■ **Exercise brief**
Output, word for word, every line from the line with "Continue the Blender" through the final line of the data below.

--- Start of Source material ---

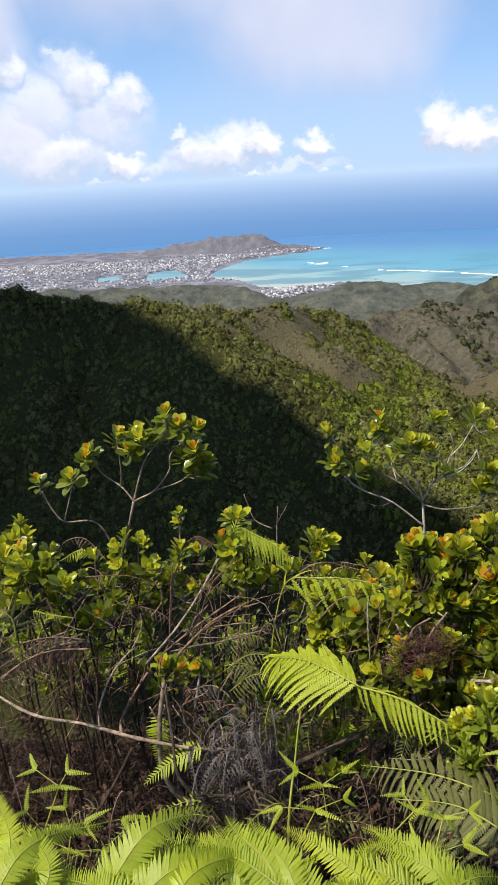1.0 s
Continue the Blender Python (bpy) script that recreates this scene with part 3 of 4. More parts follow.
bark = bark_material("pale_bark", (0.14, 0.115, 0.09), (0.42, 0.36, 0.30), (0.8, 0.74, 0.68))
white_bark = bark_material("white_bark", (0.26, 0.24, 0.22), (0.62, 0.59, 0.55), (0.9, 0.88, 0.86))
dead_wood = bark_material("dead_twig", (0.10, 0.068, 0.050), (0.34, 0.25, 0.20))
dark_wood = bark_material("dark_bark", (0.026, 0.019, 0.014), (0.085, 0.062, 0.047))
stalk_mat = leaf_material("fern_stalk", (0.240, 0.270, 0.035), (0.360, 0.370, 0.060), (0.3, 0.3, 0.05), 0.5, 0.1)


# ---- near plants: shapes ----
def curve_points(ctrl, k):
    """Points along a smooth line through the control points."""
    c = [Vector(p) for p in ctrl]
    if len(c) == 2:
        c.insert(1, (c[0] + c[1]) / 2)
    c = [c[0] * 2 - c[1]] + c + [c[-1] * 2 - c[-2]]
    out = []
    for i in range(1, len(c) - 2):
        for j in range(k):
            t = j / k
            a, b, d, e = c[i - 1], c[i], c[i + 1], c[i + 2]
            out.append(0.5 * (2 * b + (d - a) * t + (2 * a - 5 * b + 4 * d - e) * t * t + (3 * b - a - 3 * d + e) * t**3))
    return out + [c[-2]]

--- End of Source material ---

■ **Answer to the task**
Continue the Blender Python (bpy) script that recreates this scene with part 3 of 4. More parts follow.
bark = bark_material("pale_bark", (0.14, 0.115, 0.09), (0.42, 0.36, 0.30), (0.8, 0.74, 0.68))
white_bark = bark_material("white_bark", (0.26, 0.24, 0.22), (0.62, 0.59, 0.55), (0.9, 0.88, 0.86))
dead_wood = bark_material("dead_twig", (0.10, 0.068, 0.050), (0.34, 0.25, 0.20))
dark_wood = bark_material("dark_bark", (0.026, 0.019, 0.014), (0.085, 0.062, 0.047))
stalk_mat = leaf_material("fern_stalk", (0.240, 0.270, 0.035), (0.360, 0.370, 0.060), (0.3, 0.3, 0.05), 0.5, 0.1)


# ---- near plants: shapes ----
def curve_points(ctrl, k):
    """Points along a smooth line through the control points."""
    c = [Vector(p) for p in ctrl]
    if len(c) == 2:
        c.insert(1, (c[0] + c[1]) / 2)
    c = [c[0] * 2 - c[1]] + c + [c[-1] * 2 - c[-2]]
    out = []
    for i in range(1, len(c) - 2):
        for j in range(k):
            t = j / k
            a, b, d, e = c[i - 1], c[i], c[i + 1], c[i + 2]
            out.append(0.5 * (2 * b + (d - a) * t + (2 * a - 5 * b + 4 * d - e) * t * t + (3 * b - a - 3 * d + e) * t**3))
    return out + [c[-2]]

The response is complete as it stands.